I see the gymnastics routine equal to a construction site where everyone has their responsibilities and tasks but they all work towards the same goal. Now, if the team or an individual gymnast brings up a problem in the routine, the team finds out a way to change it. In a workplace where there’s heavy machinery, many people and lot of hazardous sites, all problems, no matter how marginal, should also be vocalized and solved accordingly. Ultimately, this seemingly small issue could be what prevents injury to a worker.
Mastering the learning curve
If we want to eliminate the smallest of errors, we must first understand the way humans learn and acquire new skills. When we learn a new skill or a task, we start from the basics and move on to the most difficult part and finish off by perfecting the smallest details.
The first step in learning is getting the hang of a task. In gymnastics this could be learning a new balance, whereas in a workplace this could be learning to use new machinery. After understanding the basics, the second step for the gymnast would be to get their leg higher, and for the worker it could be to learn the machine’s safety features. After getting their leg high enough with good balance, the gymnast could start paying attention to the position of the arms and the length of the balance. Equally, a worker could learn to lift heavier materials safely.
What this example demonstrates is that we need to know the basics before we can move on to learn something more challenging. In gymnastics, you require a strong foundation with training in ballet, dance, running, core, flexibility and many other areas. Once these skills have been acquired, we can move on to perfect the aesthetics. In safety, we must understand that in order to perform a task in a safe way, we need to know the task well enough. There is no space for shortcuts.
We will forget
In both sports and at work we have training periods that require us to take in lot of new information, most of which we end up forgetting after a few days. However, once time goes by and we practice and routinize the skills, our performance level goes up. Nevertheless, after a while our ability to memorize more information slows down.
It is unfortunate that even after hundreds of hours of practice, we end up repeating the same old (sometimes very simple) mistakes. This is a sobering reminder that we are not machines. In a scenario (that is adaptable to any workplace) where a gymnast has practiced a routine for 7 months, he or she will almost always go back to repeating some of the old “bad habits”. Hence, the goal in gymnastics, as well as in safety, is to replace these old habits with better ones, and build on existing skills. It’s like constructing an office block; you cannot place the roof on the top if the support columns are missing.
So, it is important that bad habits are discouraged. This should be done at the training stage, since it is more difficult and time-consuming to alter the way we do things once learnt than to learn something new. Nevertheless, bad habits do arise – often as a side effect of a day-to-day routine (trust in our skills increases when repeating the same tasks on a daily basis) - and we should therefore know how to replace them.
Here are some steps that can help eliminate bad habits in a workplace:
• Make the people conscious about a bad habit
• Replace the habit by teaching a new way of doing it
• Ensure that the new way is repeated several times
• Give positive feedback when the change is successful
• Do not leave it there – make sure that the changes have not been forgotten!

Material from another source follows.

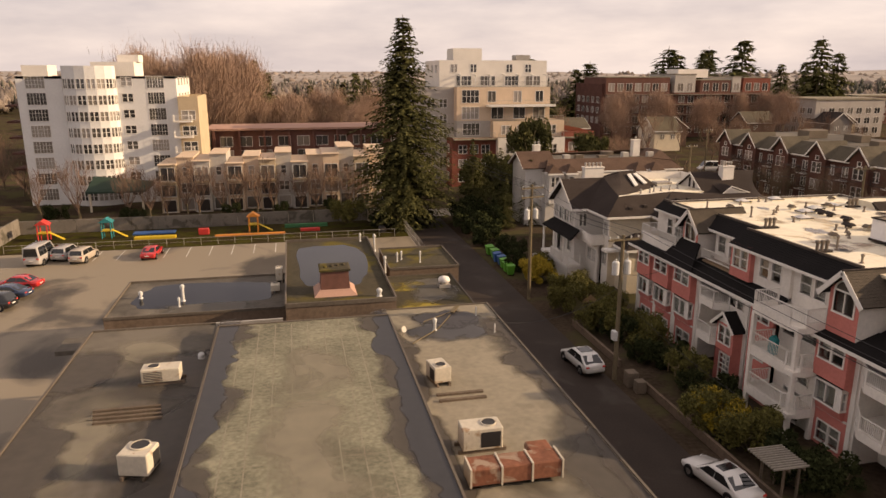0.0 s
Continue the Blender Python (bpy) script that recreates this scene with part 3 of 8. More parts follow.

How to improve safety performance? - with marginal gains?
Once we have reached an advanced level, in gymnastics or in work tasks, it becomes more challenging to find and eliminate the remaining (marginal) aspects that separate us from excellence.
In safety management the ability to drill into the most granular data is highly useful. For example, when conducting a root cause analysis the aim is to find all possible, no matter how minor, causes that have contributed to the incident to take place. It is common to use tried and tested processes such as the 5 Whys. However, it is not sufficient to simply rely on mechanistic methods. It is also important that we capture the way, for example, human behavior played its part in the scenario.
But in order uncover the small, often unnoticed weaknesses, it is essential that workplaces encourage and build a proactive culture that considers various factors, even the smallest deviations, as a crucial part of incident prevention.
Successful companies utilize performance management tools to support the function.
In fact, it has been proven that having an EHS software solution in place has a direct to improved safety performance. (Professional athletes could never succeed without proper equipment and resources. The best in my sport always had the top of the range gymnastics toe shoes and the most optimized practice environment.) However, since a safe workplace requires both good process and culture, it is essential that the two support and encourage the desired safety behavior.
Therefore, just like marginal gains in cycling, and the never-ending search for mistakes in gymnastics, safety professionals should not forget that small things lead to big things (marginal gains). We should be on the constant lookout for small errors that can be replaced with new, innovative methods that contribute to a safer workplace. Looking for better ways to work should be an ongoing task, and should be encouraged company wide.
Lessons to be learned from sports
Professional sportsmen are highly versed in analyzing performance, creating strategies and eliminating errors. In aesthetic gymnastics, the best in class manage to replace old mistakes and perfect all the tiny, hardly visible movements that contribute to the overall performance. The best in class are great at both detecting the errors and also deploying methods that allow them to grow out of the undesirable routine and replace it with the correct way. The British cycling team did exactly this. They worked hard to find every small variable and made them work to the benefit of the team.
The same can be true for achieving best in class workplace safety methods.
So, what are the takeaways for safety professionals?
• Set goals, but don’t forget about the system
• Marginal gains make a big difference
• Good leadership and communication is required
• Never stop looking for the smallest mistakes
• Support your processes with relevant tools
• Learning is like building an office block
• Encourage detail-oriented safety behavior
• Don’t forget that humans forget
• If a process doesn’t work, find out why, and change it
Just like the British cycling team (Team Sky), workplaces can pursue better safety performance by identifying and eliminating small errors, and by doing this, use the opportunity for “marginal gains”. With proactive management and leadership, combined with good system and tools, workplaces can better their safety performance in a sustainable way.